**** Information provided
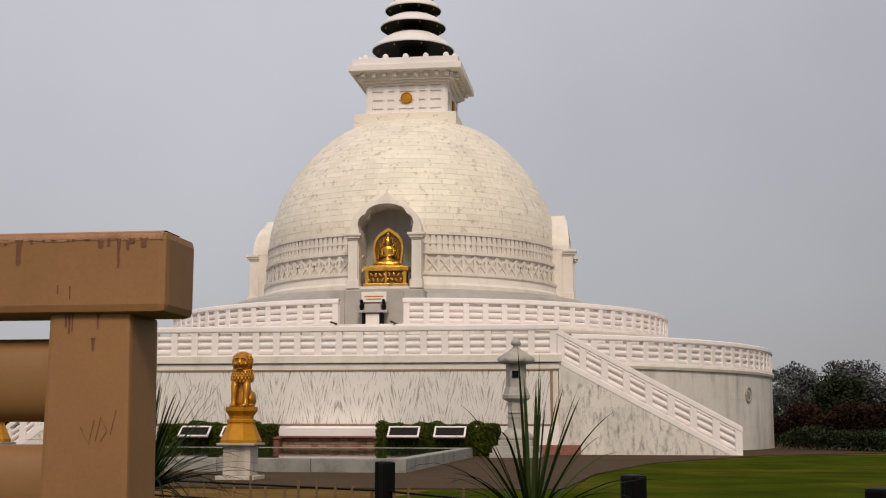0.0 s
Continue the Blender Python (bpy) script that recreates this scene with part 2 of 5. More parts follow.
def part(name, bm, material, parent=None, label="", smooth=False):
    ob = new(name, mesh_of(bm, name, material, smooth))
    if parent:
        ob.parent = parent
    return tagged(ob, label)


def put_mesh(name, me, m, parent=None):
    ob = new(name, me)
    ob.parent = parent
    ob.matrix_basis = m
    return ob


def thing(name, m, label, category, group="", kind=""):
    ob = new(name)
    ob.matrix_basis = m
    return tagged(ob, label, category, group, kind)


def add_box(bm, x0, x1, y0, y1, z0, z1, bevel=0.0, m=None):
    r = bmesh.ops.create_cube(bm, size=1.0, matrix=Matrix.Translation(((x0 + x1) / 2, (y0 + y1) / 2, (z0 + z1) / 2)) @ Matrix.Diagonal((x1 - x0, y1 - y0, z1 - z0, 1)))
    vs = r["verts"]
    if bevel:
        es = {e for v in vs for e in v.link_edges}
        rb = bmesh.ops.bevel(bm, geom=list(es), offset=bevel, segments=2, affect="EDGES", profile=0.6)
        vs = rb["verts"]
    if m is not None:
        bmesh.ops.transform(bm, matrix=m, verts=list(set(vs)))
    return bm


def box(x0, x1, y0, y1, z0, z1, bevel=0.0):
    return add_box(bmesh.new(), x0, x1, y0, y1, z0, z1, bevel)


def add_ball(bm, c, r, rot=None, sub=2):
    m = Matrix.Translation(c) @ (rot or Matrix.Identity(4)) @ Matrix.Diagonal((r[0], r[1], r[2], 1))
    bmesh.ops.create_icosphere(bm, subdivisions=sub, radius=1.0, matrix=m)
    return bm


def add_rod(bm, a, b, ra, rb, seg=10):
    a, b = Vector(a), Vector(b)
    d = b - a
    m = Matrix.Translation((a + b) / 2) @ d.to_track_quat("Z", "Y").to_matrix().to_4x4()
    bmesh.ops.create_cone(bm, cap_ends=True, segments=seg, radius1=ra, radius2=rb, depth=d.length, matrix=m)
    return bm


def lathe(profile, seg=64, a0=0.0, a1=360.0, close=False):
    """A surface of revolution about z from a list of (radius, height)."""
    bm = bmesh.new()
    full = abs(a1 - a0 - 360) < 1e-6
    n = seg if full else seg + 1
    rings = []
    for i in range(n):
        a = radians(a0 + (a1 - a0) * i / seg)
        rings.append([bm.verts.new((r * math.cos(a), r * math.sin(a), z)) for r, z in profile])
    k = len(profile)
    for i in range(seg):
        p, q = rings[i], rings[(i + 1) % n]
        for j in range(k if close else k - 1):
            vs = [p[j], q[j], q[(j + 1) % k], p[(j + 1) % k]]
            bm.faces.new(vs)
    bmesh.ops.remove_doubles(bm, verts=bm.verts, dist=1e-5)
    return bm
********
**Your task**
From the listing, extract all text exactly as given and drop any picture.

**Result of the exercise**
0.0 s
Continue the Blender Python (bpy) script that recreates this scene with part 2 of 5. More parts follow.
def part(name, bm, material, parent=None, label="", smooth=False):
    ob = new(name, mesh_of(bm, name, material, smooth))
    if parent:
        ob.parent = parent
    return tagged(ob, label)


def put_mesh(name, me, m, parent=None):
    ob = new(name, me)
    ob.parent = parent
    ob.matrix_basis = m
    return ob


def thing(name, m, label, category, group="", kind=""):
    ob = new(name)
    ob.matrix_basis = m
    return tagged(ob, label, category, group, kind)


def add_box(bm, x0, x1, y0, y1, z0, z1, bevel=0.0, m=None):
    r = bmesh.ops.create_cube(bm, size=1.0, matrix=Matrix.Translation(((x0 + x1) / 2, (y0 + y1) / 2, (z0 + z1) / 2)) @ Matrix.Diagonal((x1 - x0, y1 - y0, z1 - z0, 1)))
    vs = r["verts"]
    if bevel:
        es = {e for v in vs for e in v.link_edges}
        rb = bmesh.ops.bevel(bm, geom=list(es), offset=bevel, segments=2, affect="EDGES", profile=0.6)
        vs = rb["verts"]
    if m is not None:
        bmesh.ops.transform(bm, matrix=m, verts=list(set(vs)))
    return bm


def box(x0, x1, y0, y1, z0, z1, bevel=0.0):
    return add_box(bmesh.new(), x0, x1, y0, y1, z0, z1, bevel)


def add_ball(bm, c, r, rot=None, sub=2):
    m = Matrix.Translation(c) @ (rot or Matrix.Identity(4)) @ Matrix.Diagonal((r[0], r[1], r[2], 1))
    bmesh.ops.create_icosphere(bm, subdivisions=sub, radius=1.0, matrix=m)
    return bm


def add_rod(bm, a, b, ra, rb, seg=10):
    a, b = Vector(a), Vector(b)
    d = b - a
    m = Matrix.Translation((a + b) / 2) @ d.to_track_quat("Z", "Y").to_matrix().to_4x4()
    bmesh.ops.create_cone(bm, cap_ends=True, segments=seg, radius1=ra, radius2=rb, depth=d.length, matrix=m)
    return bm


def lathe(profile, seg=64, a0=0.0, a1=360.0, close=False):
    """A surface of revolution about z from a list of (radius, height)."""
    bm = bmesh.new()
    full = abs(a1 - a0 - 360) < 1e-6
    n = seg if full else seg + 1
    rings = []
    for i in range(n):
        a = radians(a0 + (a1 - a0) * i / seg)
        rings.append([bm.verts.new((r * math.cos(a), r * math.sin(a), z)) for r, z in profile])
    k = len(profile)
    for i in range(seg):
        p, q = rings[i], rings[(i + 1) % n]
        for j in range(k if close else k - 1):
            vs = [p[j], q[j], q[(j + 1) % k], p[(j + 1) % k]]
            bm.faces.new(vs)
    bmesh.ops.remove_doubles(bm, verts=bm.verts, dist=1e-5)
    return bm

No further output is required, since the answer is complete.